> _GIVEN DATA_:
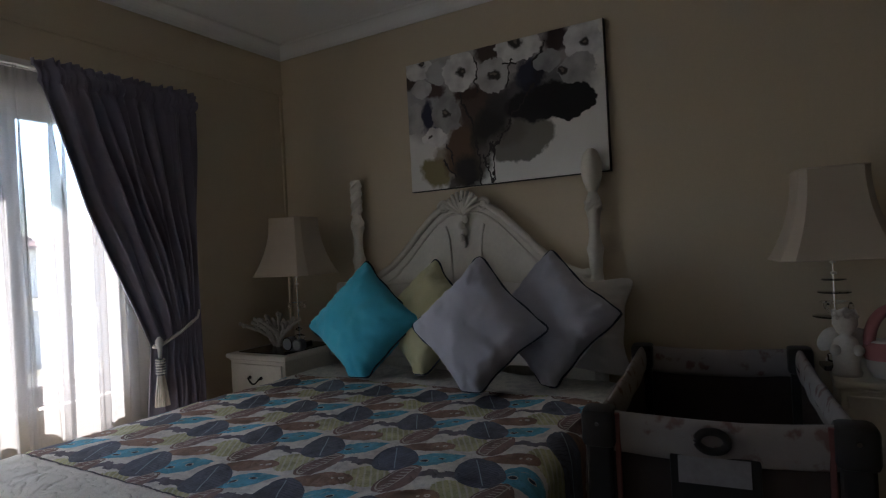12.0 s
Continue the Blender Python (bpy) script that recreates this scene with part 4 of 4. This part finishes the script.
for bx, by, dx, dy in ((3.46, 6.09, -0.012, 0.012), (3.44, 6.05, -0.006, -0.02), (3.49, 6.10, 0.012, 0.004)):
    branch(Vector((bx, by, 0.706)), Vector((dx * 1.2, dy * 1.2, 0.046)), 0.020, 3)
solo("coral_ornament", bm, plain("bleached_coral", (0.46, 0.435, 0.39), 0.85, amount=0.12, fine=120, bump=0.3), "bleached white coral ornament on the bedside table", "ornament", soft="edges")

# ---- picture ----
CANVAS = Mat("flower_painting_canvas", (0.6, 0.6, 0.6), 0.7)
_p = CANVAS.nt.nodes.new("ShaderNodeNewGeometry")
gx, gy, gz = CANVAS.xyz(_p.outputs["Position"])
PY1, PY0, PZ0, PZ1 = 5.283, 4.087, 1.605, 2.375
wig = (CANVAS.noise(9, 3, at=_p.outputs["Position"]) - 0.5) * 0.16
wig2 = (CANVAS.noise(13, 3, at=_p.outputs["Position"]) - 0.5) * 0.16
pu = ((gy * -1) + PY1) / (PY1 - PY0)
pv = ((gz * -1) + PZ1) / (PZ1 - PZ0)
rag = (CANVAS.noise(38, 3, at=_p.outputs["Position"]) - 0.5) * 0.035
uu, vv = pu + wig * 0.45 + rag, pv + wig2 * 0.6 + rag


def blob(cu, cv, ru, rv, soft=0.0, rot=0.0):
    a, b = uu - cu, vv - cv
    c, s = math.cos(rot), math.sin(rot)
    p, q = (a * c + b * s) / ru, (b * c - a * s) / rv
    e = p * p + q * q
    return e.less(1.0) if not soft else e.ramp(1 + soft, 1 - soft)


paint = CANVAS.mix((0.76, 0.75, 0.70), (0.84, 0.83, 0.79), CANVAS.noise(5, 3))
# washes: centre, radii, softness, turn, colour, strength
for cu, cv, ru, rv, so, ro, tint, k in (
        (0.25, 0.16, 0.30, 0.20, 0.6, 0.0, (0.30, 0.27, 0.26), 0.8), (0.72, 0.14, 0.22, 0.20, 0.6, 0.0, (0.24, 0.20, 0.20), 0.8),
        (0.10, 0.34, 0.13, 0.26, 0.5, 0.0, (0.33, 0.32, 0.33), 0.8),
        (0.60, 0.72, 0.17, 0.14, 0.12, -0.5, (0.20, 0.195, 0.17), 1.0), (0.53, 0.62, 0.11, 0.12, 0.5, -0.4, (0.15, 0.13, 0.11), 0.9),
        (0.15, 0.87, 0.085, 0.12, 0.25, 0.0, (0.27, 0.235, 0.115), 1.0), (0.20, 0.74, 0.05, 0.07, 0.6, 0.0, (0.26, 0.20, 0.12), 0.8),
        (0.30, 0.72, 0.095, 0.24, 0.4, 0.1, (0.125, 0.075, 0.045), 1.0), (0.33, 0.90, 0.075, 0.13, 0.5, 0.0, (0.025, 0.022, 0.024), 1.0),
        (0.26, 0.97, 0.05, 0.06, 0.5, 0.0, (0.05, 0.04, 0.03), 0.9), (0.40, 0.74, 0.05, 0.22, 0.5, 0.0, (0.06, 0.045, 0.035), 0.9),
        (0.42, 0.45, 0.14, 0.17, 0.4, 0.0, (0.085, 0.055, 0.045), 1.0), (0.46, 0.55, 0.09, 0.16, 0.6, 0.3, (0.022, 0.022, 0.02), 1.0),
        (0.34, 0.32, 0.07, 0.05, 0.5, 0.0, (0.06, 0.03, 0.025), 1.0), (0.15, 0.24, 0.06, 0.06, 0.4, 0.0, (0.085, 0.05, 0.045), 1.0),
        (0.46, 0.05, 0.06, 0.10, 0.4, 0.0, (0.07, 0.045, 0.04), 1.0), (0.79, 0.06, 0.05, 0.10, 0.5, 0.0, (0.07, 0.045, 0.045), 1.0),
        (0.02, 0.14, 0.03, 0.05, 0.4, 0.0, (0.07, 0.045, 0.04), 1.0), (0.60, 0.40, 0.14, 0.14, 0.7, -0.5, (0.045, 0.04, 0.045), 0.95),
        (0.78, 0.36, 0.16, 0.12, 0.8, 0.1, (0.13, 0.125, 0.13), 0.95), (0.74, 0.48, 0.20, 0.125, 0.18, 0.0, (0.008, 0.008, 0.010), 1.0),
        (0.84, 0.50, 0.12, 0.125, 0.06, 0.3, (0.008, 0.008, 0.010), 1.0), (0.68, 0.30, 0.06, 0.09, 0.4, 0.5, (0.015, 0.016, 0.03), 1.0), (0.65, 0.24, 0.05, 0.10, 0.5, 0.2, (0.025, 0.028, 0.055), 1.0),
        (0.11, 0.43, 0.032, 0.12, 0.4, 0.0, (0.025, 0.028, 0.060), 1.0), (0.185, 0.51, 0.04, 0.10, 0.5, 0.3, (0.035, 0.042, 0.085), 1.0)):
    paint = CANVAS.mix(paint, tint, blob(cu, cv, ru, rv, so, ro) * k)
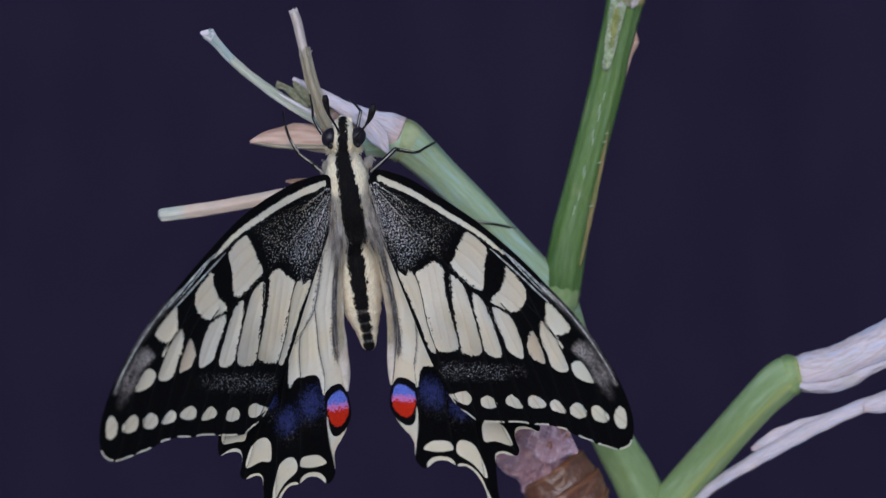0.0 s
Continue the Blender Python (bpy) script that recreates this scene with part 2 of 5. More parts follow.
def tube(path, radii, sides=14, flat=1.0, ribs=0, rib=0.06, rough=0.0, per=6, up=(0, -1, 0), cap=True, dry=None, seed=0, twist=0.0, jag=0.0, line=None):
    """A tapered stalk along a smooth path: verts, faces and the attributes along, round, dry."""
    c = curve(path, per)
    k = np.linspace(0, len(path) - 1, len(c))
    r = np.interp(k, np.arange(len(path)), radii)
    dr = np.interp(k, np.arange(len(path)), dry if dry is not None else [0.0] * len(path))
    tang = np.gradient(c, axis=0)
    tang /= np.linalg.norm(tang, axis=1)[:, None]
    run = np.r_[0, np.cumsum(np.linalg.norm(np.diff(c, axis=0), axis=1))]
    rng = np.random.RandomState(seed)
    ph = rng.rand(8) * 6.28
    verts, al, ro, dd, ln = [], [], [], [], []
    n0 = np.array(up, float)
    for i in range(len(c)):
        n = n0 - (n0 @ tang[i]) * tang[i]
        n /= np.linalg.norm(n)
        n0 = n
        b = np.cross(tang[i], n)
        for j in range(sides):
            a = 2 * math.pi * j / sides
            w = 1 + (rib * math.cos(ribs * a) if ribs else 0)
            if rough:
                w += rough * (math.sin(run[i] * 1.3 + ph[0] + 2 * a) + math.sin(run[i] * 2.9 + ph[1] - 3 * a) + 0.7 * math.sin(run[i] * 6.1 + ph[2] + 5 * a)) / 2.7
            a2 = a + twist * run[i]
            ends = jag * math.sin(4 * a + ph[3]) * (1 if i in (0, len(c) - 1) else 0) * (-1 if i == 0 else 1)
            verts.append(c[i] + r[i] * w * (math.cos(a2) * n * flat + math.sin(a2) * b) + tang[i] * ends)
            al.append(run[i]), ro.append(abs(math.sin(a / 2)) * 2 + 0.35 * math.sin(a)), dd.append(dr[i])
            ln.append(math.exp(-(((a - line[0] + math.pi) % (2 * math.pi) - math.pi) / line[1]) ** 2) if line else 0.0)
    faces = [(i * sides + j, i * sides + (j + 1) % sides, (i + 1) * sides + (j + 1) % sides, (i + 1) * sides + j)
             for i in range(len(c) - 1) for j in range(sides)]
    if cap:
        for i, turn in ((0, -1), (len(c) - 1, 1)):
            m = len(verts)
            verts.append(c[i] - tang[i] * (-turn) * 0.12 * r[i])
            al.append(run[i]), ro.append(1.0), dd.append(dr[i]), ln.append(0.0)
            ring = [i * sides + j for j in range(sides)]
            faces += [(ring[j], ring[(j + 1) % sides], m) if turn > 0 else (ring[(j + 1) % sides], ring[j], m) for j in range(sides)]
    return np.array(verts), faces, {"along": al, "round": ro, "dry": dd, "line": ln}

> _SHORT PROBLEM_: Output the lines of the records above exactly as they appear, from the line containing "finishes the script." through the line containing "white coral ornament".

> _SOLUTION BELOW_:
Continue the Blender Python (bpy) script that recreates this scene with part 4 of 4. This part finishes the script.
for bx, by, dx, dy in ((3.46, 6.09, -0.012, 0.012), (3.44, 6.05, -0.006, -0.02), (3.49, 6.10, 0.012, 0.004)):
    branch(Vector((bx, by, 0.706)), Vector((dx * 1.2, dy * 1.2, 0.046)), 0.020, 3)
solo("coral_ornament", bm, plain("bleached_coral", (0.46, 0.435, 0.39), 0.85, amount=0.12, fine=120, bump=0.3), "bleached white coral ornament on the bedside table", "ornament", soft="edges")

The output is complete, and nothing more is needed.